Exercise details => Write out the material exactly. Do not include the pictures.

Dataset extract =>
[BEGIN]
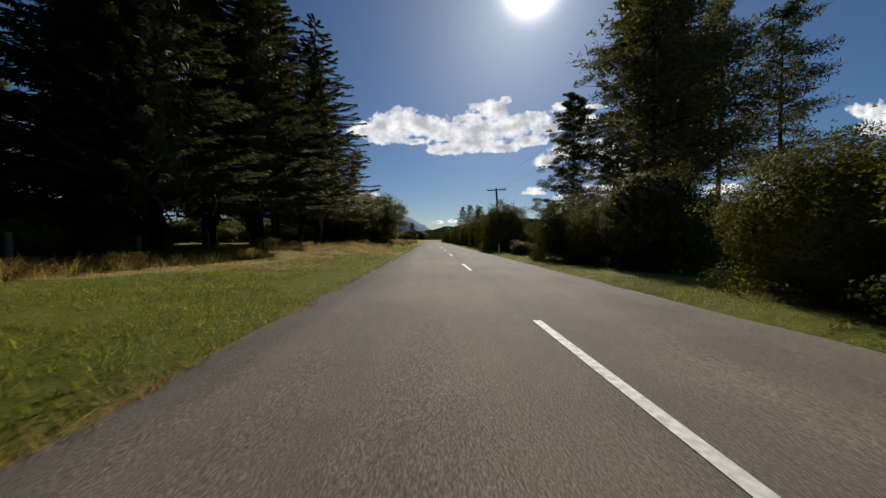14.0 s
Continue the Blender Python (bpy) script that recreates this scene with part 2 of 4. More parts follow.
def part(name, bm, mat, parent=None, label=""):
    me = bpy.data.meshes.new(name)
    bm.to_mesh(me)
    bm.free()
    return mesh_part(name, me, mat, parent, label)


def box(bm, size, m=Matrix(), bevel=0.0):
    made = bmesh.ops.create_cube(bm, size=1.0, matrix=m @ Matrix.Diagonal((*size, 1)))["verts"]
    if bevel:
        bmesh.ops.bevel(bm, geom=list({e for v in made for e in v.link_edges}), offset=bevel, segments=1, affect="EDGES")


def rod(bm, a, b, r0, r1=None, sides=8):
    a, b = Vector(a), Vector(b)
    m = Matrix.Translation((a + b) / 2) @ (b - a).to_track_quat("Z", "Y").to_matrix().to_4x4()
    bmesh.ops.create_cone(bm, cap_ends=True, segments=sides, radius1=r0, radius2=r0 if r1 is None else r1, depth=(b - a).length, matrix=m)


BALLS = {}


def ball(fine):
    """Places and faces of a unit ball."""
    if fine not in BALLS:
        bm = bmesh.new()
        bmesh.ops.create_icosphere(bm, subdivisions=fine, radius=1.0)
        BALLS[fine] = np.array([v.co for v in bm.verts]), np.array([[v.index for v in q.verts] for q in bm.faces])
        bm.free()
    return BALLS[fine]


class Soup:
    """Gathers tubes, leaves and hulls, then gives one mesh; leaves take the rounding of the clump that they belong to."""
    def __init__(self):
        self.co, self.nor, self.quads, self.tris, self.n = [], [], [], [], 0

    def tube(self, pts, radii, sides=6):
        pts = np.asarray(pts, float)
        k = len(pts)
        d = np.gradient(pts, axis=0)
        d /= np.linalg.norm(d, axis=1)[:, None] + 1e-9
        ref = np.where(np.abs(d[:, 2:3]) > 0.9, [[1.0, 0, 0]], [[0, 0, 1.0]])
        u = np.cross(d, ref)
        u /= np.linalg.norm(u, axis=1)[:, None] + 1e-9
        v = np.cross(d, u)
        a = np.linspace(0, 2 * np.pi, sides, endpoint=False)
        ring = u[:, None] * np.cos(a)[None, :, None] + v[:, None] * np.sin(a)[None, :, None]
        self.co.append((pts[:, None] + ring * np.asarray(radii, float)[:, None, None]).reshape(-1, 3))
        self.nor.append(ring.reshape(-1, 3))
        i, j = np.meshgrid(np.arange(k - 1), np.arange(sides), indexing="ij")
        i, j = i.ravel(), j.ravel()
        j2 = (j + 1) % sides
        self.quads.append(np.stack([i * sides + j, (i + 1) * sides + j, (i + 1) * sides + j2, i * sides + j2], 1) + self.n)
        self.n += k * sides

    def leaves(self, c, axis, side, length, width, out=None, round_=0.6):
        """Pointed leaves at c, along axis, spread to side; out is the outward way of their clump."""
        n = len(c)
        length, width = np.broadcast_to(length, n)[:, None], np.broadcast_to(width, n)[:, None]
        flat = unit(np.cross(side, axis))
        if out is not None:
            flip = np.where(np.sum(flat * out, 1, keepdims=True) < 0, -1.0, 1.0)
            side, flat = side * flip, flat * flip
            flat = unit(flat * (1 - round_) + out * round_)
        self.co.append(np.stack([c - axis * length * 0.4 - side * width * 0.5, c - axis * length * 0.4 + side * width * 0.5, c + axis * length * 0.6], 1).reshape(-1, 3))
        self.nor.append(np.repeat(flat, 3, axis=0))
        self.tris.append(np.arange(n * 3).reshape(n, 3) + self.n)
        self.n += n * 3

    def hull(self, rng, radii, lift, taper=0.0, rough=0.25, fine=3):
        """The dense lumpy inside of a crown, which no sky shows through."""
        d, f = ball(fine)
        off = rng.uniform(0, 50, 3)
        k = np.array([1 + rough * (noise.noise(Vector(q * 2.2 + off)) + 0.6 * noise.noise(Vector(q * 5.5 + off))) for q in d])[:, None]
        r = np.asarray(radii, float) * np.stack([1 - taper * d[:, 2], 1 - taper * d[:, 2], np.ones(len(d))], 1)
        co = d * r * k + np.array([0, 0, lift])
        co[:, 2] = np.maximum(co[:, 2], 0.0)
        self.co.append(co)
        self.nor.append(unit(d / r))
        self.tris.append(f + self.n)
        self.n += len(co)

    def mesh(self, name):
        me = raw_mesh(name, np.concatenate(self.co), [np.concatenate(f) for f in (self.quads, self.tris) if f])
        me.normals_split_custom_set_from_vertices(np.concatenate(self.nor).astype(np.float32))
        return me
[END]
Complete output =>
14.0 s
Continue the Blender Python (bpy) script that recreates this scene with part 2 of 4. More parts follow.
def part(name, bm, mat, parent=None, label=""):
    me = bpy.data.meshes.new(name)
    bm.to_mesh(me)
    bm.free()
    return mesh_part(name, me, mat, parent, label)


def box(bm, size, m=Matrix(), bevel=0.0):
    made = bmesh.ops.create_cube(bm, size=1.0, matrix=m @ Matrix.Diagonal((*size, 1)))["verts"]
    if bevel:
        bmesh.ops.bevel(bm, geom=list({e for v in made for e in v.link_edges}), offset=bevel, segments=1, affect="EDGES")


def rod(bm, a, b, r0, r1=None, sides=8):
    a, b = Vector(a), Vector(b)
    m = Matrix.Translation((a + b) / 2) @ (b - a).to_track_quat("Z", "Y").to_matrix().to_4x4()
    bmesh.ops.create_cone(bm, cap_ends=True, segments=sides, radius1=r0, radius2=r0 if r1 is None else r1, depth=(b - a).length, matrix=m)


BALLS = {}


def ball(fine):
    """Places and faces of a unit ball."""
    if fine not in BALLS:
        bm = bmesh.new()
        bmesh.ops.create_icosphere(bm, subdivisions=fine, radius=1.0)
        BALLS[fine] = np.array([v.co for v in bm.verts]), np.array([[v.index for v in q.verts] for q in bm.faces])
        bm.free()
    return BALLS[fine]


class Soup:
    """Gathers tubes, leaves and hulls, then gives one mesh; leaves take the rounding of the clump that they belong to."""
    def __init__(self):
        self.co, self.nor, self.quads, self.tris, self.n = [], [], [], [], 0

    def tube(self, pts, radii, sides=6):
        pts = np.asarray(pts, float)
        k = len(pts)
        d = np.gradient(pts, axis=0)
        d /= np.linalg.norm(d, axis=1)[:, None] + 1e-9
        ref = np.where(np.abs(d[:, 2:3]) > 0.9, [[1.0, 0, 0]], [[0, 0, 1.0]])
        u = np.cross(d, ref)
        u /= np.linalg.norm(u, axis=1)[:, None] + 1e-9
        v = np.cross(d, u)
        a = np.linspace(0, 2 * np.pi, sides, endpoint=False)
        ring = u[:, None] * np.cos(a)[None, :, None] + v[:, None] * np.sin(a)[None, :, None]
        self.co.append((pts[:, None] + ring * np.asarray(radii, float)[:, None, None]).reshape(-1, 3))
        self.nor.append(ring.reshape(-1, 3))
        i, j = np.meshgrid(np.arange(k - 1), np.arange(sides), indexing="ij")
        i, j = i.ravel(), j.ravel()
        j2 = (j + 1) % sides
        self.quads.append(np.stack([i * sides + j, (i + 1) * sides + j, (i + 1) * sides + j2, i * sides + j2], 1) + self.n)
        self.n += k * sides

    def leaves(self, c, axis, side, length, width, out=None, round_=0.6):
        """Pointed leaves at c, along axis, spread to side; out is the outward way of their clump."""
        n = len(c)
        length, width = np.broadcast_to(length, n)[:, None], np.broadcast_to(width, n)[:, None]
        flat = unit(np.cross(side, axis))
        if out is not None:
            flip = np.where(np.sum(flat * out, 1, keepdims=True) < 0, -1.0, 1.0)
            side, flat = side * flip, flat * flip
            flat = unit(flat * (1 - round_) + out * round_)
        self.co.append(np.stack([c - axis * length * 0.4 - side * width * 0.5, c - axis * length * 0.4 + side * width * 0.5, c + axis * length * 0.6], 1).reshape(-1, 3))
        self.nor.append(np.repeat(flat, 3, axis=0))
        self.tris.append(np.arange(n * 3).reshape(n, 3) + self.n)
        self.n += n * 3

    def hull(self, rng, radii, lift, taper=0.0, rough=0.25, fine=3):
        """The dense lumpy inside of a crown, which no sky shows through."""
        d, f = ball(fine)
        off = rng.uniform(0, 50, 3)
        k = np.array([1 + rough * (noise.noise(Vector(q * 2.2 + off)) + 0.6 * noise.noise(Vector(q * 5.5 + off))) for q in d])[:, None]
        r = np.asarray(radii, float) * np.stack([1 - taper * d[:, 2], 1 - taper * d[:, 2], np.ones(len(d))], 1)
        co = d * r * k + np.array([0, 0, lift])
        co[:, 2] = np.maximum(co[:, 2], 0.0)
        self.co.append(co)
        self.nor.append(unit(d / r))
        self.tris.append(f + self.n)
        self.n += len(co)

    def mesh(self, name):
        me = raw_mesh(name, np.concatenate(self.co), [np.concatenate(f) for f in (self.quads, self.tris) if f])
        me.normals_split_custom_set_from_vertices(np.concatenate(self.nor).astype(np.float32))
        return me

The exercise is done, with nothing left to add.